Portugal, Spain and Ireland risk higher bond yields, capital flight if Greece exits the euro

03.07.2015 - Update : 03.07.2015
Danger of 'Grexit' contagion for Europe's periphery

By Andrew Rosenbaum

ANKARA

Europe’s peripheral economies are facing the dangerous effects of economic fallout from the Greek crisis, economists said on Friday.

Portugal, Spain and Ireland are at risk of contagion as Greece faces the possibility of leaving the euro.

The most immediate risk is that of a spike in government bond yields - indicating a higher risk associated with the bonds issued by the three governments - although some analysts believe this would only be temporary.

The spread of Portuguese, Spanish and Irish bonds widened against the benchmark German Bund in June but they are still well below levels seen in 2012, when a previous Greek crisis sent them to more than 200 basis points over the Bund.

However, analysts are concerned about investor reaction to a “Grexit” from the euro.

"One of the main threats to these two countries [Spain and Portugal] is that borrowing costs would rise on the back of a Greek exit,” Michael Grogan, an analyst with First Class Analytics, warned in a note on Friday.

“Given that contagion would be associated with a Greek exit in one way or another, bondholders may demand higher yields given a perceived threat that Spain or Portugal might exit the eurozone."

That is the short-term danger, Grogan said. "The longer-term danger would be that Spain and Portugal decide to leave the euro." This would aggravate the currency risk for the euro, which would already be under pressure if Greece leaves, he added.

According to Nick Stamenkovic, a fixed-income strategist at RIA Capital Markets in Edinburgh, bond investors are losing confidence. “Investors remain jittery, pointing to choppy trading conditions in peripherals near- term,” he observed in a note published on the RIA website.

In a study published in April, investment bank Goldman Sachs said a Grexit could see the Italian and Spanish 10-year bond spread over the Bund almost trebling to as much as 400 basis points.

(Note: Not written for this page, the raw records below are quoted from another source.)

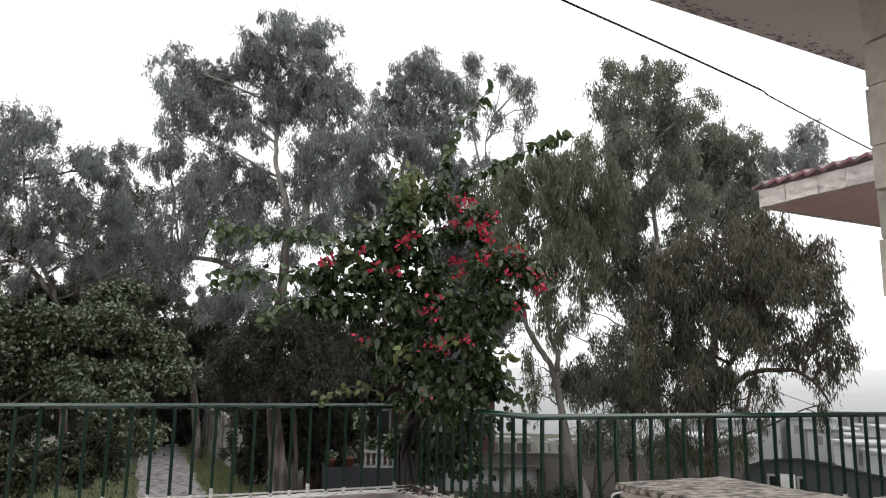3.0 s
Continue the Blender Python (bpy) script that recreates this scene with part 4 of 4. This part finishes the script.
def grey_house():
    root = thing("grey_house", (-12.3, 34.7, -3.0), "grey rendered house with stepped parapets and sloping gable copings", "house", turn=13)
    part("wall", block(0, 0, 0, 5.4, 8, 9.75), M_HOUSE, root)
    part("wall", block(-11.0, 0.6, 0, -0.004, 8, 9.55), M_HOUSE, root, "long grey side wall")
    part("tower", block(-0.2, 1.2, 9.75, 5.2, 7, 10.25), M_HOUSE, root)
    part("roof", block(-0.4, 0.9, 10.25, 5.45, 7.3, 10.42, 0.02), M_HOUSELIGHT, root, "pale roof slab")
    part("wall", block(5.4, 0.9, 0, 7.75, 8, 9.20), M_HOUSE, root)
    part("roof", block(5.3, 0.75, 9.98, 7.75, 8.1, 10.10, 0.02), M_HOUSELIGHT, root, "pale roof slab")
    part("parapet", block(5.4, 0.8, 9.20, 7.9, 8.05, 9.98), M_HOUSELIGHT, root, "pale upper band")
    for (x0, z0, x1, z1, y) in ((4.6, 9.75, 5.75, 8.80, -0.16), (5.75, 8.45, 6.75, 7.75, -0.30)):
        bm = bmesh.new()
        vs = [bm.verts.new((x, yy, z)) for yy in (y, y + 1.4) for x, z in ((x0, z0), (x1, z1), (x1, z1 - 0.13), (x0, z0 - 0.13))]
        for q in ((0, 1, 2, 3), (7, 6, 5, 4), (0, 4, 5, 1), (3, 2, 6, 7), (1, 5, 6, 2), (0, 3, 7, 4)):
            bm.faces.new([vs[k] for k in q])
        part("coping", bm, M_HOUSELIGHT, root, "sloping pale coping")
        bm = bmesh.new()
        vs = [bm.verts.new((x, yy, z)) for yy in (y + 0.12, y + 1.3) for x, z in ((x0, z0 - 0.13), (x1, z1 - 0.13), (x1, 0), (x0, 0))]
        for q in ((0, 1, 2, 3), (7, 6, 5, 4), (0, 4, 5, 1), (3, 2, 6, 7), (1, 5, 6, 2), (0, 3, 7, 4)):
            bm.faces.new([vs[k] for k in q])
        part("gable", bm, M_HOUSE, root)
    part("band", block(0, -0.10, 8.25, 5.6, 0.0, 8.38), M_HOUSELIGHT, root)
    part("window", block(3.2, -0.03, 7.00, 4.9, 0.02, 7.90, 0.005), M_GLASSDARK, root, "dark window")
    return root


grey_house()


def brick_house():
    root = thing("brick_house", (9.9, 30.0, -3.0), "red brick house with white windows behind a balustrade", "house", turn=-22)
    part("wall", block(-1.4, 0, 0, 6.4, 6, 4.5), M_BRICK, root)
    # The two metre front overhang is added to darken the wall below.
    part("roof", block(-1.7, -2.0, 4.5, 6.7, 6.3, 4.72, 0.02), M_HOUSELIGHT, root, "flat roof slab with overhang added to shade the wall")
    for x in (1.0, 2.8, 4.6):
        wall_window(root, x, 1.5, 1.1, 1.7, 0.0, 1)
    return root


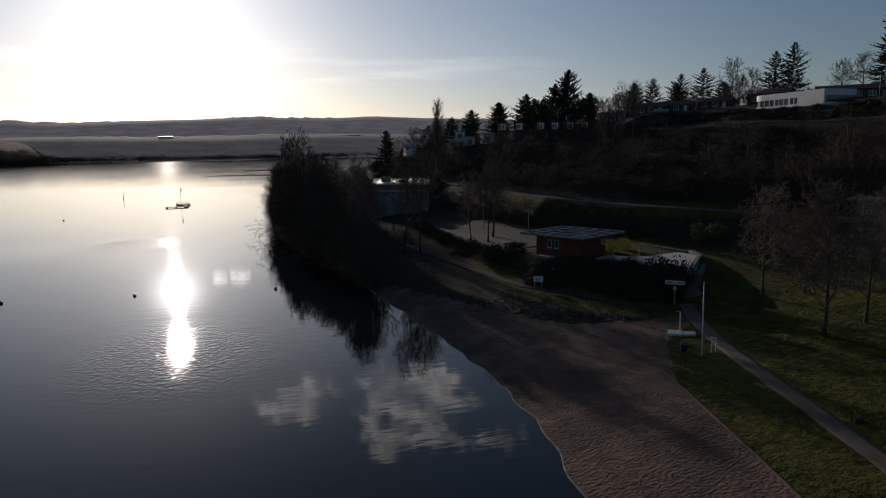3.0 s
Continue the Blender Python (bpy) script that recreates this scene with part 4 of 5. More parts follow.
for i in range(520):
    y = W.uniform(165, 330) if i < 430 else W.uniform(166, 215)
    x = W.uniform(34, 175) if i < 430 else W.uniform(33, 62)
    if (60 < x < 104 and 180 < y < 222) or (x < 43 and y < 168):
        continue
    s = W.uniform(0.6, 1.3) if x > 60 else W.uniform(0.45, 0.9)
    if y < 206 and x < 104:
        s = min(s, ((21.0 + 0.02 * (x - 60) if x > 46 else 9.6 + 0.17 * (y - 158)) - ground_z(x, y)) / 4.4)
        if s < 0.12:
            continue
    far_scrub.append((i % 5, x, y, ground_z(x, y), W.uniform(0, 6.28), s * 1.2, s * (1.5 if x > 110 else 1.0)))
tagged(new("hedgerow_scrub", scatter("hedgerow_scrub", SMALL, far_scrub, SCRUB)), "bare brown hedges and scrub between the gardens", "scrub", kind="stuff")

brush = []
for i in range(90):
    x, y = W.uniform(36, 50), W.uniform(-15, -7)
    s = W.uniform(0.1, 0.22)
    brush.append((i % 5, x, y, ground_z(x, y), W.uniform(0, 6.28), s * 1.6, s))
tagged(new("lawn_brush", scatter("lawn_brush", SMALL, brush, TWIG)), "low brown twiggy brush at the edge of the lawn", "brush", kind="stuff")

# ---- evergreen cover on the slope behind the boathouse ----
cover = []
for i in range(150):
    x, y = W.uniform(32, 66), W.uniform(160, 232)
    room = (min(19.8, 9.6 + 0.17 * (y - 158)) - ground_z(x, y)) / 3.4 if y < 206 else 1.2
    if room < 0.25 or (x < 44 and y < 164):
        continue
    s = min(room, W.uniform(0.5, 1.15))
    cover.append((i % 3, x, y, ground_z(x, y) - 0.3, W.uniform(0, 6.28), s * 1.3, s))
tagged(new("evergreen_scrub", scatter("evergreen_scrub", IVY, cover, LEAF_DARK)), "dark evergreen scrub on the slope above the boathouse", "scrub", kind="stuff")
for i in range(46):
    x = W.uniform(100, 215)
    y = 300 - 0.55 * (x - 100) + W.uniform(-14, 14)
    place(CREST_C, x, y, W.uniform(0, 6.28), W.uniform(0.6, 0.9), W.uniform(0.9, 1.3), group="trees behind the gardens")

# ---- woods of the west bank and the far shore ----
t, c = bare_tree(71, 13.0, 0.25, 11, ((1, 6, 48, 0.6, 0.1, 0.15), (1, 0, 0, 0, 0.05, 0.2)), 0.08, 60, 0.45, fine=0.2, sides=3)
v1, t1 = arrays(t)
v2, t2 = arrays(c)
BANK = [(np.concatenate([v1, v2]), np.concatenate([t1, t2 + len(v1)]))]
west = []
for i in range(660):
    y = W.uniform(760, 1600)
    wx = float(np.interp(y, WEST_Y, WEST_X)) + 5 * float(ripple(np.array(3.0), np.array(y), 40.0))
    into = 2 + W.random() ** 1.2 * (150 if y < 1150 else 75)
    if i < 130:
        y, into = W.uniform(950, 1230), W.uniform(110, 240)
    elif i < 160:
        y, into = W.uniform(1230, 1480), W.uniform(190, 220)
    x = wx - into
    s = W.uniform(0.8, 1.25) * (1.35 if i < 130 else 0.7 if i < 160 else 1.1)
    west.append((0, x, y, ground_z(x, y), W.uniform(0, 6.28), s * 1.7, s))
for i in range(70):
    x, y = W.uniform(-470, -385), W.uniform(1440, 1560)
    s = W.uniform(0.9, 1.5)
    west.append((0, x, y, max(0.5, ground_z(x, y)), W.uniform(0, 6.28), s * 1.6, s))
tagged(new("west_bank_wood", scatter("west_bank_wood", BANK, west, SCRUB)), "dark leafless wood along the far bank of the lake", "wood", kind="stuff")
far = []
for i in range(430):
    x = W.uniform(-480, 1100)
    y = FAR_Y + 62 + 60 * float(ripple(np.array(x), np.array(0.0), 260.0)) + W.random() * 40
    s = W.uniform(0.6, 1.1)
    far.append((0, x, y, max(0.5, ground_z(x, y)), W.uniform(0, 6.28), s * 4.0, s))
tagged(new("far_shore_wood", scatter("far_shore_wood", BANK, far, SCRUB)), "distant leafless woods behind the lake's far shore", "wood", kind="stuff")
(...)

This surprising development would still be still some 200 basis points below the peaks hit during the winter of 2011/12.

The lack of a flight from peripheral bonds is, perhaps, a sign of investor faith in the European Central Bank’s firewalls. The bank has its Outright Monetary Transactions program in place to buy up government paper when yields go sky-high.

However, analysts do not expect any other threat to the peripheral economies.

Grogan pointed out that growth has been strong in all the peripherals and structural reforms have made a difference to their economies and they are well protected against most long-term risks.

Just one significant danger remains, namely investor flight from higher-risk economies. As of June 19, emerging market stocks were down for four straight weeks as investors shun risk and move to more developed markets.

Neil Shearing, chief emerging markets economist at Capital Economics, pointed out that the Greek crisis had cast a "dark cloud" over emerging economies as targets for investment.

Global investors have already pulled $9.3 billion from stocks in developing countries in the week to Wednesday, the most since the depths of the 2008 global financial crisis.

Asia has been particularly vulnerable, with $7.9 billion pulled out of the region’s equity markets - the highest level in almost 15 years - according to data provider EPFR Global.

Could a Grexit trigger a new 'tapering' crisis with investors moving money from riskier bonds to the U.S.? Most analysts do not believe so but a No vote in Greece to the creditors’ economic reform program would send the entire financial world into uncharted waters.